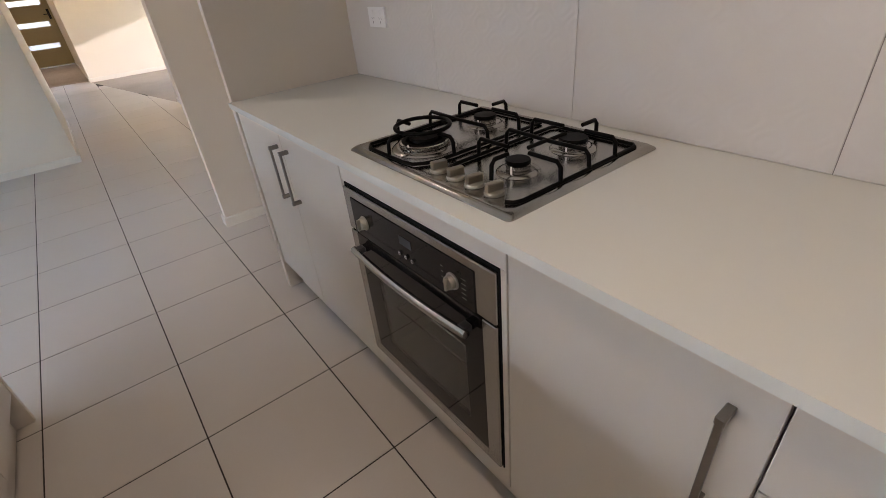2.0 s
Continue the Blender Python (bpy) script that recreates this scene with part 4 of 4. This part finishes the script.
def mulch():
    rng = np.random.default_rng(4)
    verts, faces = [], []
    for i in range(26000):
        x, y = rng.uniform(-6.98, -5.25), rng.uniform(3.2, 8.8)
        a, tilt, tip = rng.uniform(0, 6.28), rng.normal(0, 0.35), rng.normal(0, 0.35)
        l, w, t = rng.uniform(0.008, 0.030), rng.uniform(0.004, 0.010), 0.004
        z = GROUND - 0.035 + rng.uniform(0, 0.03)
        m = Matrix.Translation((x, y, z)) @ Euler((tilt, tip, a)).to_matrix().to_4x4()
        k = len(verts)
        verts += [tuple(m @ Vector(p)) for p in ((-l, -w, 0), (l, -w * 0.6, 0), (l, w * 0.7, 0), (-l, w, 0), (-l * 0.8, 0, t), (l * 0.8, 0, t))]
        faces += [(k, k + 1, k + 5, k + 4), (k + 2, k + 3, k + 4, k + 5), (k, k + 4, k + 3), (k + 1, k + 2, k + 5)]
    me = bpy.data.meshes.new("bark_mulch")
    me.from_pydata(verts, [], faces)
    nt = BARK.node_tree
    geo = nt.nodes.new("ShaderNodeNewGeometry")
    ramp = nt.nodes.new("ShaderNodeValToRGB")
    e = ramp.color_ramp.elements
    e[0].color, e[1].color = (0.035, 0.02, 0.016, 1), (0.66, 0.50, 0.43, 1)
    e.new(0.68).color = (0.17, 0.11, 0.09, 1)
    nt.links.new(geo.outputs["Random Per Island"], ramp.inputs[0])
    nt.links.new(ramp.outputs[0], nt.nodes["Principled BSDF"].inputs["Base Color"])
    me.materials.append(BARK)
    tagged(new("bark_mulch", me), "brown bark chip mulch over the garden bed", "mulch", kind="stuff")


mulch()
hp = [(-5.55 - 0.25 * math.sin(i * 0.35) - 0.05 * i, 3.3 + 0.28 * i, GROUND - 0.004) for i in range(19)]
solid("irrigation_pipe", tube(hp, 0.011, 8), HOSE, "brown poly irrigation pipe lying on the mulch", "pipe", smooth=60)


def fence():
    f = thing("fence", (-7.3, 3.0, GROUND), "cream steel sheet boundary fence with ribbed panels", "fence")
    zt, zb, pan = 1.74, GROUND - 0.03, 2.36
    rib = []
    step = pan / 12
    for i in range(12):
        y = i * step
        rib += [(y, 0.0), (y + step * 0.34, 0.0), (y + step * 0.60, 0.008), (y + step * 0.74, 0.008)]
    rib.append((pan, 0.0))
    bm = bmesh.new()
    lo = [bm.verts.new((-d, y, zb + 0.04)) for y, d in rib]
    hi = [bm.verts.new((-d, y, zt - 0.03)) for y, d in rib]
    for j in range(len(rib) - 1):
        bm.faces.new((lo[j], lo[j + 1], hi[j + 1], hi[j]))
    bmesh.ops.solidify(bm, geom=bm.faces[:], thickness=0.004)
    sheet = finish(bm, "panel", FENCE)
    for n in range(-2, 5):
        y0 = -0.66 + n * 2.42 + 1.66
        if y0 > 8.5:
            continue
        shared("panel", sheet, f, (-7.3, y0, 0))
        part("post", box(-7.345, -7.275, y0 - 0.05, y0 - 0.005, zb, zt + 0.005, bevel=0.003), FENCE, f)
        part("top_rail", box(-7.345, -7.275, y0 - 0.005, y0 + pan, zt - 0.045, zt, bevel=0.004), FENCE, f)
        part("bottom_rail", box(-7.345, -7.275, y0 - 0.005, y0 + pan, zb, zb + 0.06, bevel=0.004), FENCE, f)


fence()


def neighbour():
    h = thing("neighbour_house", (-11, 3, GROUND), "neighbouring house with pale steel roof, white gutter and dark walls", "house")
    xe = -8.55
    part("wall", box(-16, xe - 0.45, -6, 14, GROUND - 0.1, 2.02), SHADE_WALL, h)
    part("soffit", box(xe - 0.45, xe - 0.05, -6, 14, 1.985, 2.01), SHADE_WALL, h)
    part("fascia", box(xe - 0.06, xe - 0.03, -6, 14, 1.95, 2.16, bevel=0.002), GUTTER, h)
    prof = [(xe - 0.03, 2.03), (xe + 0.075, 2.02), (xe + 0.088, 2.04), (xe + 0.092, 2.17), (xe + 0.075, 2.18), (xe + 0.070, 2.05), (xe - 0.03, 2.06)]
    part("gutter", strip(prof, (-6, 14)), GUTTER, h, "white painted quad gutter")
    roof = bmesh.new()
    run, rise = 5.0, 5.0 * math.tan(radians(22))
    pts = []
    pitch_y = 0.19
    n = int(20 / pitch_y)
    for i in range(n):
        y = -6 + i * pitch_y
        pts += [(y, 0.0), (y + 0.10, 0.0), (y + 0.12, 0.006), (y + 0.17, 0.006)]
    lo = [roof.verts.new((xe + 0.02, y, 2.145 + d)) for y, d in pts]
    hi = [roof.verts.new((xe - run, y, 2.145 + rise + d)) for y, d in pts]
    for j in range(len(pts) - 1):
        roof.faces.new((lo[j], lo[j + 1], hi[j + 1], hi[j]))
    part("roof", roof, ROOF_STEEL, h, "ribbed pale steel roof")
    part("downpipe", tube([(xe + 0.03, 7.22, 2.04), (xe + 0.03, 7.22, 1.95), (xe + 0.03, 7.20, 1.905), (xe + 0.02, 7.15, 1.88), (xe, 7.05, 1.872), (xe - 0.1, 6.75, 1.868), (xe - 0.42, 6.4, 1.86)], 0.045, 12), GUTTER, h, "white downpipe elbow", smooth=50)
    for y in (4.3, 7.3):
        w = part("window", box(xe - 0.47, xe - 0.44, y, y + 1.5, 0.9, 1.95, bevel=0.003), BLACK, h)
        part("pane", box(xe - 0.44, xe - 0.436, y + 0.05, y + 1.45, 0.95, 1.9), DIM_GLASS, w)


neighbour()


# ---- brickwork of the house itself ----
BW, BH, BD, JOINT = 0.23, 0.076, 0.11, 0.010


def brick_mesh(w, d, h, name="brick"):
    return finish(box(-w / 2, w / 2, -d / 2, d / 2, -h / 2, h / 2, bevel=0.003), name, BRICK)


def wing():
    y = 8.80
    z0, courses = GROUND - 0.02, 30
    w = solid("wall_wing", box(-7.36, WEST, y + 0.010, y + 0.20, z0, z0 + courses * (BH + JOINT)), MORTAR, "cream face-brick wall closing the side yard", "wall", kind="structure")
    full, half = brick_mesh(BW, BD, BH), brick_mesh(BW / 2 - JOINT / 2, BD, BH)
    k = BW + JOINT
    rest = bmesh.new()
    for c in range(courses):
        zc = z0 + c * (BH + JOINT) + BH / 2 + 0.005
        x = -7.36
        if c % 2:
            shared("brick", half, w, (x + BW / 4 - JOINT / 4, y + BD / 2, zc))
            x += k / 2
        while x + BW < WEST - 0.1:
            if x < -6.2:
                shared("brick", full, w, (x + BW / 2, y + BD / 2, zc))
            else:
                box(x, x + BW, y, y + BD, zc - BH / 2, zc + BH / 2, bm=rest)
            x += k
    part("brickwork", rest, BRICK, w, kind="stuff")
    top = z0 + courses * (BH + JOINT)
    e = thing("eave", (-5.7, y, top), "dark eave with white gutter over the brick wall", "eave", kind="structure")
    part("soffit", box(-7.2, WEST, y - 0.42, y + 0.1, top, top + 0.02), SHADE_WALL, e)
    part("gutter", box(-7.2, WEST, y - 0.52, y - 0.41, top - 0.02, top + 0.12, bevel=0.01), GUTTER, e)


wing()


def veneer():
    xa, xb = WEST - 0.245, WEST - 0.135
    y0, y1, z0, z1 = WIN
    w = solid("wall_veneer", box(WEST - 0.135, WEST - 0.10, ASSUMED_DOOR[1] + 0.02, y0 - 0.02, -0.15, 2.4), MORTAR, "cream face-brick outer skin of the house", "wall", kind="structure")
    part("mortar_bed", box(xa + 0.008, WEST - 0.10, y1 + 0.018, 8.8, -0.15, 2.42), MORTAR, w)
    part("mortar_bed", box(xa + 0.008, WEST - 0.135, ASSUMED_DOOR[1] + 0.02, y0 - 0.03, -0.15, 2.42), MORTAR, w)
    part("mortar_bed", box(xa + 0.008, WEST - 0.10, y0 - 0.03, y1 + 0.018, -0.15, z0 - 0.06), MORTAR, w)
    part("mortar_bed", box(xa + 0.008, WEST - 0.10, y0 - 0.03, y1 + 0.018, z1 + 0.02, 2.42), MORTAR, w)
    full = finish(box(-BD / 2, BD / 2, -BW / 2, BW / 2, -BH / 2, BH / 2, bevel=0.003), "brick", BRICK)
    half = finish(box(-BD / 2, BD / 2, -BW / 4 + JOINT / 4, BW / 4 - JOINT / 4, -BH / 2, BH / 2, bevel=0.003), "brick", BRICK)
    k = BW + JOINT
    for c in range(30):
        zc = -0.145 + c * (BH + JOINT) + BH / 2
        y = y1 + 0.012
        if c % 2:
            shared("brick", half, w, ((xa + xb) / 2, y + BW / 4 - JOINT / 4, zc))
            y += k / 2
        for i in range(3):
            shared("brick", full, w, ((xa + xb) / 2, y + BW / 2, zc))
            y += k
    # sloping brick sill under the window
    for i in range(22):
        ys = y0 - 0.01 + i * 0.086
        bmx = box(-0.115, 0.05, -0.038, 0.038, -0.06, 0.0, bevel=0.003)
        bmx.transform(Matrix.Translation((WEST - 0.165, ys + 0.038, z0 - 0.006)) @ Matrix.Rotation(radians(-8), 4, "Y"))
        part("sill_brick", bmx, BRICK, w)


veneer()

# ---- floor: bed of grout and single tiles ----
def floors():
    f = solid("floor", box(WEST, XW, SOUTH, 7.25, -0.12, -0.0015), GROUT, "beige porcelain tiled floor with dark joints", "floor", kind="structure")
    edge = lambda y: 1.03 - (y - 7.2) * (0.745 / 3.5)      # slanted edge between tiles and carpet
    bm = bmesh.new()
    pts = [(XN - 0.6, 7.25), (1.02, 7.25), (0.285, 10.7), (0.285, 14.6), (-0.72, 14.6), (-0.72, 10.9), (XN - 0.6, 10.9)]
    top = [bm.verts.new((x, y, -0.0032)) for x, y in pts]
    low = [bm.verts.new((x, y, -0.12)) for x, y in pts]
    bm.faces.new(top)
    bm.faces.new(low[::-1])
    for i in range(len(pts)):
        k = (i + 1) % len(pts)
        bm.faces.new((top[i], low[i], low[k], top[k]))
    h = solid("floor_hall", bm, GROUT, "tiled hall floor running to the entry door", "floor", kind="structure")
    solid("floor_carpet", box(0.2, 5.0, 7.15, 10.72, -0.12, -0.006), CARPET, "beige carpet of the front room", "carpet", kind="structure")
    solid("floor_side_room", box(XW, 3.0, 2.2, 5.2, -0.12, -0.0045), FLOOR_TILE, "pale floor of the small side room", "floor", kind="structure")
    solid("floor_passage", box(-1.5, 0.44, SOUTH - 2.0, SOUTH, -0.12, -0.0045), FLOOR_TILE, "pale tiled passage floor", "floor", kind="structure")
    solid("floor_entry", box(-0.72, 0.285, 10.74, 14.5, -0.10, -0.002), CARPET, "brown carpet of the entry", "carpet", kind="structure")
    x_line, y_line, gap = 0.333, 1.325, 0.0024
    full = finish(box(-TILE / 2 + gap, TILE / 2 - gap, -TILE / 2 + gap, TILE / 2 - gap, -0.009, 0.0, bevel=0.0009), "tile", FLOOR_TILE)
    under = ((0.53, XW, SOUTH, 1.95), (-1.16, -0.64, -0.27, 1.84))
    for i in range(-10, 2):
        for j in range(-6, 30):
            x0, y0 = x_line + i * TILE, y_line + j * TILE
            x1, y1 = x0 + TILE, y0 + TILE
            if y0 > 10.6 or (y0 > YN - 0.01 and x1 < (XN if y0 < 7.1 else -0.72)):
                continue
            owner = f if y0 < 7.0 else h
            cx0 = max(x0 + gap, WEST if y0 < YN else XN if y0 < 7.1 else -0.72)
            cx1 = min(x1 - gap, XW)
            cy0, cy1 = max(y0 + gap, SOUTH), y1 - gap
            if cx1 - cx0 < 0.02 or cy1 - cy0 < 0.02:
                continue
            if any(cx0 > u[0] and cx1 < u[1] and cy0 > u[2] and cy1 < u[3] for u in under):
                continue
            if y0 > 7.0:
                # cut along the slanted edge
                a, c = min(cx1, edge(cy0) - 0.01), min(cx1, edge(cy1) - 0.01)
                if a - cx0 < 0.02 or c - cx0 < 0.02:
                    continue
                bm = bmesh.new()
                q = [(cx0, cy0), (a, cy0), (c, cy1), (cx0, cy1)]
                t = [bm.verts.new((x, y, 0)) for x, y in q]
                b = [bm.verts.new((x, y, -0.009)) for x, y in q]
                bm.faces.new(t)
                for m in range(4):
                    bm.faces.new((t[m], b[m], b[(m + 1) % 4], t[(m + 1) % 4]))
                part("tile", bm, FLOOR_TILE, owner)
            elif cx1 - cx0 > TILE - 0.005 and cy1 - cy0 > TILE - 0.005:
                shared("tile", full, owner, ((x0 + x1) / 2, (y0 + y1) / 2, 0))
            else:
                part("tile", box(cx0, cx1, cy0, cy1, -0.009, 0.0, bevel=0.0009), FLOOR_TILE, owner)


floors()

● TASK DIRECTIONS:
Give again, exactly, the lines from the start of the data through the one holding "poly irrigation pipe"; omit the pictures.

● REPLY TO THE EXERCISE:
2.0 s
Continue the Blender Python (bpy) script that recreates this scene with part 4 of 4. This part finishes the script.
def mulch():
    rng = np.random.default_rng(4)
    verts, faces = [], []
    for i in range(26000):
        x, y = rng.uniform(-6.98, -5.25), rng.uniform(3.2, 8.8)
        a, tilt, tip = rng.uniform(0, 6.28), rng.normal(0, 0.35), rng.normal(0, 0.35)
        l, w, t = rng.uniform(0.008, 0.030), rng.uniform(0.004, 0.010), 0.004
        z = GROUND - 0.035 + rng.uniform(0, 0.03)
        m = Matrix.Translation((x, y, z)) @ Euler((tilt, tip, a)).to_matrix().to_4x4()
        k = len(verts)
        verts += [tuple(m @ Vector(p)) for p in ((-l, -w, 0), (l, -w * 0.6, 0), (l, w * 0.7, 0), (-l, w, 0), (-l * 0.8, 0, t), (l * 0.8, 0, t))]
        faces += [(k, k + 1, k + 5, k + 4), (k + 2, k + 3, k + 4, k + 5), (k, k + 4, k + 3), (k + 1, k + 2, k + 5)]
    me = bpy.data.meshes.new("bark_mulch")
    me.from_pydata(verts, [], faces)
    nt = BARK.node_tree
    geo = nt.nodes.new("ShaderNodeNewGeometry")
    ramp = nt.nodes.new("ShaderNodeValToRGB")
    e = ramp.color_ramp.elements
    e[0].color, e[1].color = (0.035, 0.02, 0.016, 1), (0.66, 0.50, 0.43, 1)
    e.new(0.68).color = (0.17, 0.11, 0.09, 1)
    nt.links.new(geo.outputs["Random Per Island"], ramp.inputs[0])
    nt.links.new(ramp.outputs[0], nt.nodes["Principled BSDF"].inputs["Base Color"])
    me.materials.append(BARK)
    tagged(new("bark_mulch", me), "brown bark chip mulch over the garden bed", "mulch", kind="stuff")


mulch()
hp = [(-5.55 - 0.25 * math.sin(i * 0.35) - 0.05 * i, 3.3 + 0.28 * i, GROUND - 0.004) for i in range(19)]
solid("irrigation_pipe", tube(hp, 0.011, 8), HOSE, "brown poly irrigation pipe lying on the mulch", "pipe", smooth=60)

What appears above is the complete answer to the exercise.